- _REQUIREMENT_: Please repeat all of the listing exactly.

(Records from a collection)
********************

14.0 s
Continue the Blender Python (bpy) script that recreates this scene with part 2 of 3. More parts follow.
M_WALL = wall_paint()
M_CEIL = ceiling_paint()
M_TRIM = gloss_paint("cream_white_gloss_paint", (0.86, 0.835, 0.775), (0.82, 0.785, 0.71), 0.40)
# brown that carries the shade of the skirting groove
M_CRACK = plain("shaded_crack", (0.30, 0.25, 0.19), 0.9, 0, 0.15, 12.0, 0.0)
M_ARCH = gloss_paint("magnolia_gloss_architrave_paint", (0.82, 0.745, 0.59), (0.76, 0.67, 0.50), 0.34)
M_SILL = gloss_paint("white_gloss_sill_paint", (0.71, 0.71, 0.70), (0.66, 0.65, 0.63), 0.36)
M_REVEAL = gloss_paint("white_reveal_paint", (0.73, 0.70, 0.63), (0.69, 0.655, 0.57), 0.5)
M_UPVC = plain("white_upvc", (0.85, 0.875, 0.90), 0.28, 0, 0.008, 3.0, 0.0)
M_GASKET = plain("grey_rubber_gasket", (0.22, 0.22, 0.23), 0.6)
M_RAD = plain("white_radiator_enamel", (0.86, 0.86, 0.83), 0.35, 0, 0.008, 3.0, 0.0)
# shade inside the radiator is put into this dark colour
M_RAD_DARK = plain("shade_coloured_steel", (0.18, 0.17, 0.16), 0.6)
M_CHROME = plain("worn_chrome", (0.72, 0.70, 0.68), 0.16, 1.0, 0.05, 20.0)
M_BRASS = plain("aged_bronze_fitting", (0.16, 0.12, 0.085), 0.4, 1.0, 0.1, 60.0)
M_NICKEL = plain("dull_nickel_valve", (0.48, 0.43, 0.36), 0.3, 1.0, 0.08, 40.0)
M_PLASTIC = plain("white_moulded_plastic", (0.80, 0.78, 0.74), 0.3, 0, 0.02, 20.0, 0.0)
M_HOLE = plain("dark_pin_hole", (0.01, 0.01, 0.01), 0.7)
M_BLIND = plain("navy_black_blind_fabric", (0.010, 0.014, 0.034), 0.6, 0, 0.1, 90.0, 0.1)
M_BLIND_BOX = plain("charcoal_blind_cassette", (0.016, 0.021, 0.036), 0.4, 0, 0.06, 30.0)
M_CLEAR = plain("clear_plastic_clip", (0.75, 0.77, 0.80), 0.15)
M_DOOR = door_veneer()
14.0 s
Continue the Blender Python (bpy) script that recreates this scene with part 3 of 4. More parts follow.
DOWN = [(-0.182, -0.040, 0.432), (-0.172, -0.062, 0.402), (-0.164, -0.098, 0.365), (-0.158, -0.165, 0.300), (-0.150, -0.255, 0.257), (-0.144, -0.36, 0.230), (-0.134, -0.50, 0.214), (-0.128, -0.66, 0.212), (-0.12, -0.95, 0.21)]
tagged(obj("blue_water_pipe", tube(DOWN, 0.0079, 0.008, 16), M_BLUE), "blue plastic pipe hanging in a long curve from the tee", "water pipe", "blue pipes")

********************

- _THE RESPONSE_:
14.0 s
Continue the Blender Python (bpy) script that recreates this scene with part 2 of 3. More parts follow.
M_WALL = wall_paint()
M_CEIL = ceiling_paint()
M_TRIM = gloss_paint("cream_white_gloss_paint", (0.86, 0.835, 0.775), (0.82, 0.785, 0.71), 0.40)
# brown that carries the shade of the skirting groove
M_CRACK = plain("shaded_crack", (0.30, 0.25, 0.19), 0.9, 0, 0.15, 12.0, 0.0)
M_ARCH = gloss_paint("magnolia_gloss_architrave_paint", (0.82, 0.745, 0.59), (0.76, 0.67, 0.50), 0.34)
M_SILL = gloss_paint("white_gloss_sill_paint", (0.71, 0.71, 0.70), (0.66, 0.65, 0.63), 0.36)
M_REVEAL = gloss_paint("white_reveal_paint", (0.73, 0.70, 0.63), (0.69, 0.655, 0.57), 0.5)
M_UPVC = plain("white_upvc", (0.85, 0.875, 0.90), 0.28, 0, 0.008, 3.0, 0.0)
M_GASKET = plain("grey_rubber_gasket", (0.22, 0.22, 0.23), 0.6)
M_RAD = plain("white_radiator_enamel", (0.86, 0.86, 0.83), 0.35, 0, 0.008, 3.0, 0.0)
# shade inside the radiator is put into this dark colour
M_RAD_DARK = plain("shade_coloured_steel", (0.18, 0.17, 0.16), 0.6)
M_CHROME = plain("worn_chrome", (0.72, 0.70, 0.68), 0.16, 1.0, 0.05, 20.0)
M_BRASS = plain("aged_bronze_fitting", (0.16, 0.12, 0.085), 0.4, 1.0, 0.1, 60.0)
M_NICKEL = plain("dull_nickel_valve", (0.48, 0.43, 0.36), 0.3, 1.0, 0.08, 40.0)
M_PLASTIC = plain("white_moulded_plastic", (0.80, 0.78, 0.74), 0.3, 0, 0.02, 20.0, 0.0)
M_HOLE = plain("dark_pin_hole", (0.01, 0.01, 0.01), 0.7)
M_BLIND = plain("navy_black_blind_fabric", (0.010, 0.014, 0.034), 0.6, 0, 0.1, 90.0, 0.1)
M_BLIND_BOX = plain("charcoal_blind_cassette", (0.016, 0.021, 0.036), 0.4, 0, 0.06, 30.0)
M_CLEAR = plain("clear_plastic_clip", (0.75, 0.77, 0.80), 0.15)
M_DOOR = door_veneer()
14.0 s
Continue the Blender Python (bpy) script that recreates this scene with part 3 of 4. More parts follow.
DOWN = [(-0.182, -0.040, 0.432), (-0.172, -0.062, 0.402), (-0.164, -0.098, 0.365), (-0.158, -0.165, 0.300), (-0.150, -0.255, 0.257), (-0.144, -0.36, 0.230), (-0.134, -0.50, 0.214), (-0.128, -0.66, 0.212), (-0.12, -0.95, 0.21)]
tagged(obj("blue_water_pipe", tube(DOWN, 0.0079, 0.008, 16), M_BLUE), "blue plastic pipe hanging in a long curve from the tee", "water pipe", "blue pipes")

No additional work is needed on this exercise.